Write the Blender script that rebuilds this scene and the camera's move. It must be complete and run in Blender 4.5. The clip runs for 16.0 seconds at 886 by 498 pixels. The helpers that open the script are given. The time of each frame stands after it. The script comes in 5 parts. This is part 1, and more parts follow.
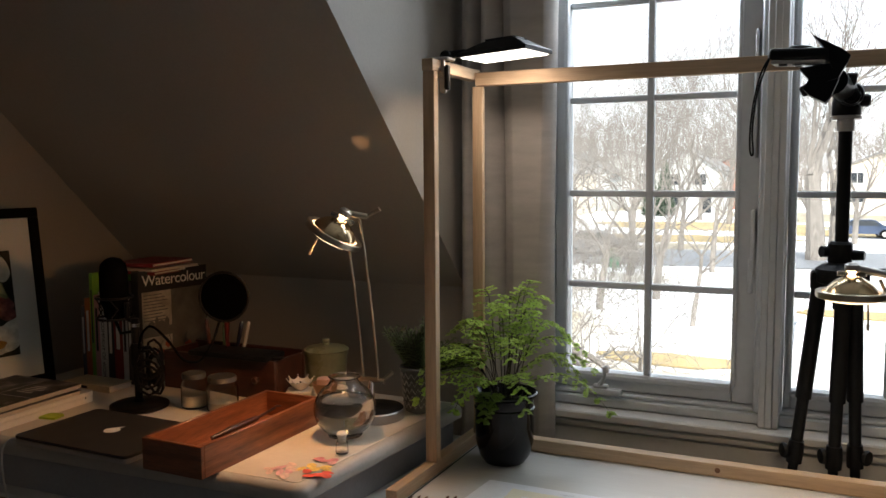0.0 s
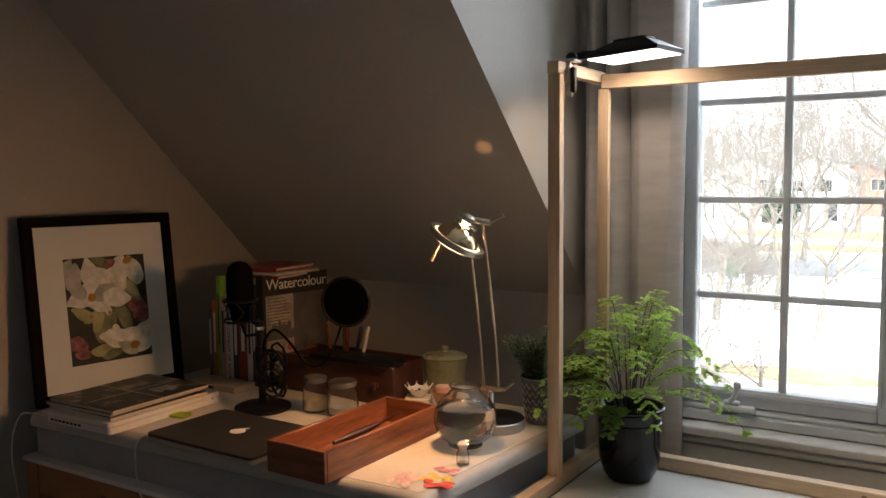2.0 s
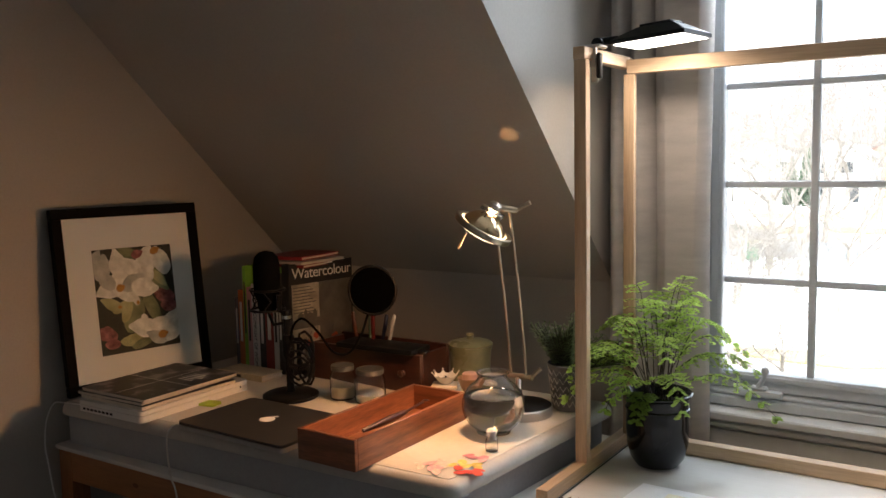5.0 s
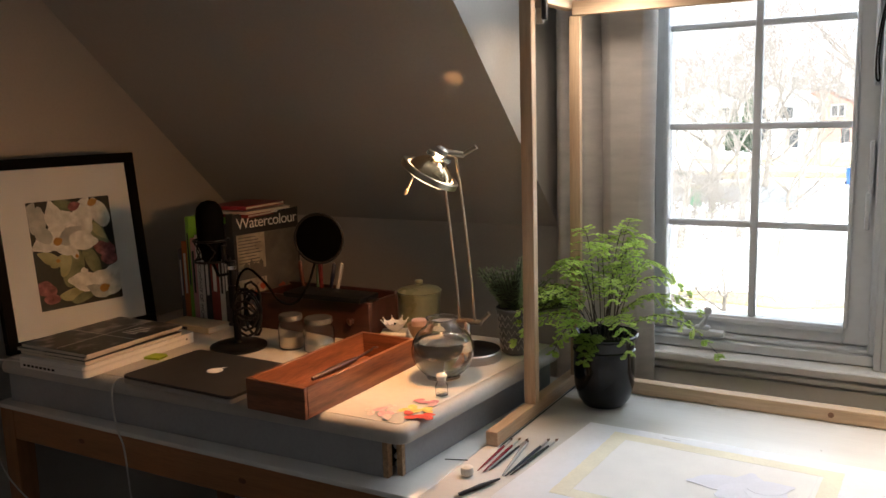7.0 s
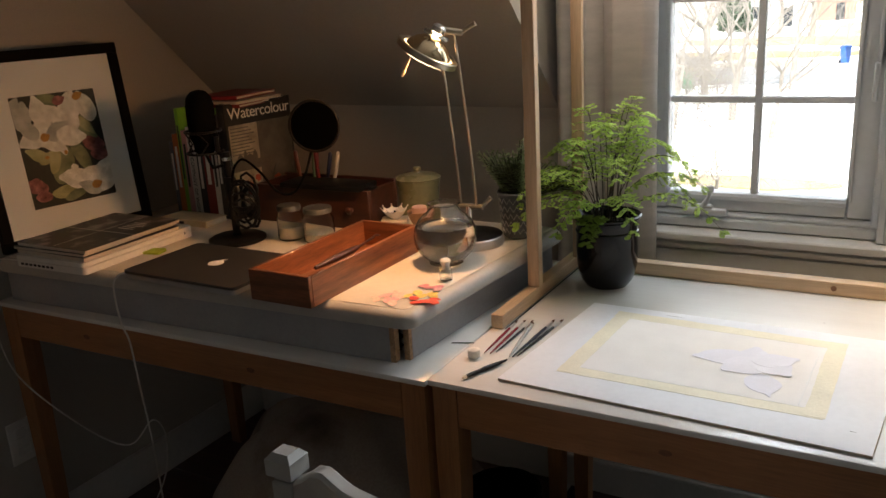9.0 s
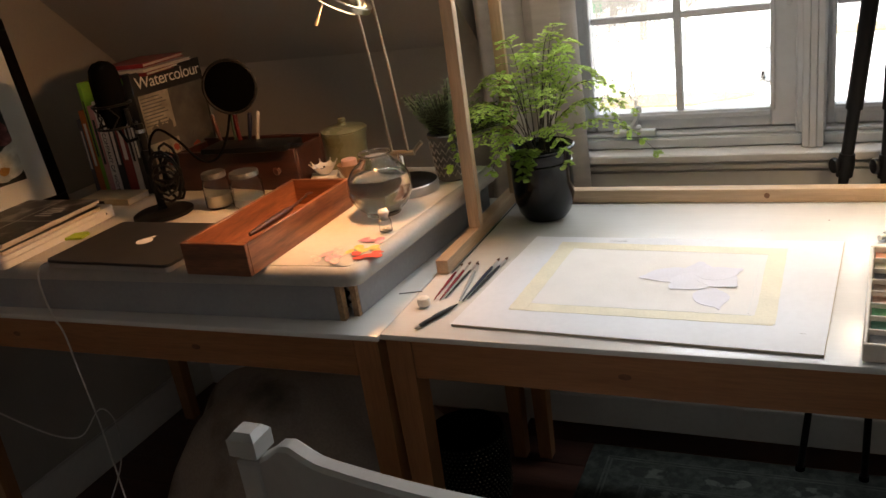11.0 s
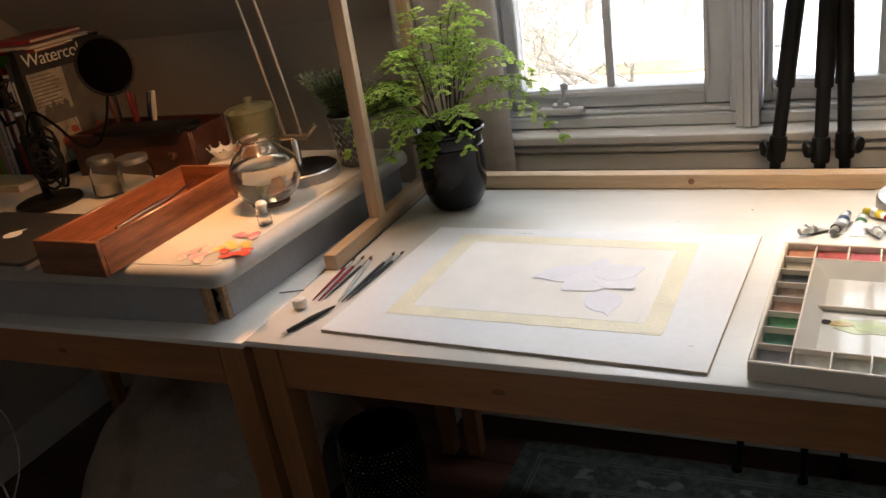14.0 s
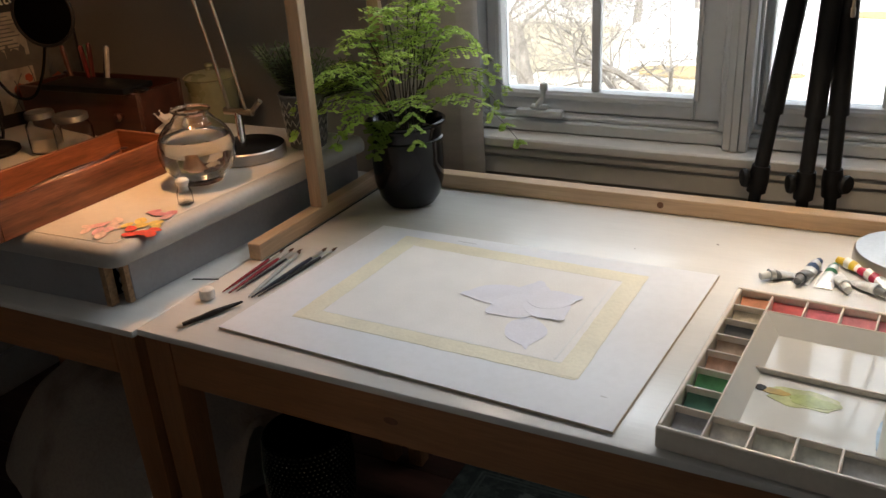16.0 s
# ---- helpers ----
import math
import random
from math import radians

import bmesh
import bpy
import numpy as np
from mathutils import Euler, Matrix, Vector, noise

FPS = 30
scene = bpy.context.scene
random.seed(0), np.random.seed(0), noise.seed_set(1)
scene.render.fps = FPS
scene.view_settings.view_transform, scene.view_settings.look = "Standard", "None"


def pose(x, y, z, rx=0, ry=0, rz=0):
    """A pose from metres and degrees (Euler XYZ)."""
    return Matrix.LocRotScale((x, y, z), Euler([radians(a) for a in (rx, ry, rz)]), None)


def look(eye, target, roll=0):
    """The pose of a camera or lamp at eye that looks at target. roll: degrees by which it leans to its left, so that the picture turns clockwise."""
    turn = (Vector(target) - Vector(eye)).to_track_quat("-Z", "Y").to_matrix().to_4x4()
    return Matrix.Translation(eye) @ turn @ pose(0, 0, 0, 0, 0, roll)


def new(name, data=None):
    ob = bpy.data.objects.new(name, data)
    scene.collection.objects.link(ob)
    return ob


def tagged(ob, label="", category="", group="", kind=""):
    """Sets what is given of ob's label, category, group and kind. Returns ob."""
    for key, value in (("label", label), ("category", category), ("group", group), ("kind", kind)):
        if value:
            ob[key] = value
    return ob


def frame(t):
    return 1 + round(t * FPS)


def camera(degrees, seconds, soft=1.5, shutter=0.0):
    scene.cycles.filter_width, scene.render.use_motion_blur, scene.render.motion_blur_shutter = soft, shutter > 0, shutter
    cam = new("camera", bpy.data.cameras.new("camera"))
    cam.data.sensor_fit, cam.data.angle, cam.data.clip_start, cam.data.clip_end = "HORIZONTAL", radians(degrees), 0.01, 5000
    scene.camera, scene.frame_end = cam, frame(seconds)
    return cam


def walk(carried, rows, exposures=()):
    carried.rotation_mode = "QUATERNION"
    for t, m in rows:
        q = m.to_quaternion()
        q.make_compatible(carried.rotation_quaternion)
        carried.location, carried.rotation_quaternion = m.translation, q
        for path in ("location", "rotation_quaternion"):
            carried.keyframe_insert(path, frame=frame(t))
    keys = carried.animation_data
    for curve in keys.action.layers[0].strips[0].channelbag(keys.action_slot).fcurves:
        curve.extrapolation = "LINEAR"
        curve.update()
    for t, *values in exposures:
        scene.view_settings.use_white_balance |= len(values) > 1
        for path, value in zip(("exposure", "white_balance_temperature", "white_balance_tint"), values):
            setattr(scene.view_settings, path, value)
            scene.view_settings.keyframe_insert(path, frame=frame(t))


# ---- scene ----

※

Give an exact copy of the material, leaving out every picture.

Full output ->
Write the Blender script that rebuilds this scene and the camera's move. It must be complete and run in Blender 4.5. The clip runs for 16.0 seconds at 886 by 498 pixels. The helpers that open the script are given. The time of each frame stands after it. The script comes in 5 parts. This is part 1, and more parts follow.
0.0 s
2.0 s
5.0 s
7.0 s
9.0 s
11.0 s
14.0 s
16.0 s
# ---- helpers ----
import math
import random
from math import radians

import bmesh
import bpy
import numpy as np
from mathutils import Euler, Matrix, Vector, noise

FPS = 30
scene = bpy.context.scene
random.seed(0), np.random.seed(0), noise.seed_set(1)
scene.render.fps = FPS
scene.view_settings.view_transform, scene.view_settings.look = "Standard", "None"


def pose(x, y, z, rx=0, ry=0, rz=0):
    """A pose from metres and degrees (Euler XYZ)."""
    return Matrix.LocRotScale((x, y, z), Euler([radians(a) for a in (rx, ry, rz)]), None)


def look(eye, target, roll=0):
    """The pose of a camera or lamp at eye that looks at target. roll: degrees by which it leans to its left, so that the picture turns clockwise."""
    turn = (Vector(target) - Vector(eye)).to_track_quat("-Z", "Y").to_matrix().to_4x4()
    return Matrix.Translation(eye) @ turn @ pose(0, 0, 0, 0, 0, roll)


def new(name, data=None):
    ob = bpy.data.objects.new(name, data)
    scene.collection.objects.link(ob)
    return ob


def tagged(ob, label="", category="", group="", kind=""):
    """Sets what is given of ob's label, category, group and kind. Returns ob."""
    for key, value in (("label", label), ("category", category), ("group", group), ("kind", kind)):
        if value:
            ob[key] = value
    return ob


def frame(t):
    return 1 + round(t * FPS)


def camera(degrees, seconds, soft=1.5, shutter=0.0):
    scene.cycles.filter_width, scene.render.use_motion_blur, scene.render.motion_blur_shutter = soft, shutter > 0, shutter
    cam = new("camera", bpy.data.cameras.new("camera"))
    cam.data.sensor_fit, cam.data.angle, cam.data.clip_start, cam.data.clip_end = "HORIZONTAL", radians(degrees), 0.01, 5000
    scene.camera, scene.frame_end = cam, frame(seconds)
    return cam


def walk(carried, rows, exposures=()):
    carried.rotation_mode = "QUATERNION"
    for t, m in rows:
        q = m.to_quaternion()
        q.make_compatible(carried.rotation_quaternion)
        carried.location, carried.rotation_quaternion = m.translation, q
        for path in ("location", "rotation_quaternion"):
            carried.keyframe_insert(path, frame=frame(t))
    keys = carried.animation_data
    for curve in keys.action.layers[0].strips[0].channelbag(keys.action_slot).fcurves:
        curve.extrapolation = "LINEAR"
        curve.update()
    for t, *values in exposures:
        scene.view_settings.use_white_balance |= len(values) > 1
        for path, value in zip(("exposure", "white_balance_temperature", "white_balance_tint"), values):
            setattr(scene.view_settings, path, value)
            scene.view_settings.keyframe_insert(path, frame=frame(t))


# ---- scene ----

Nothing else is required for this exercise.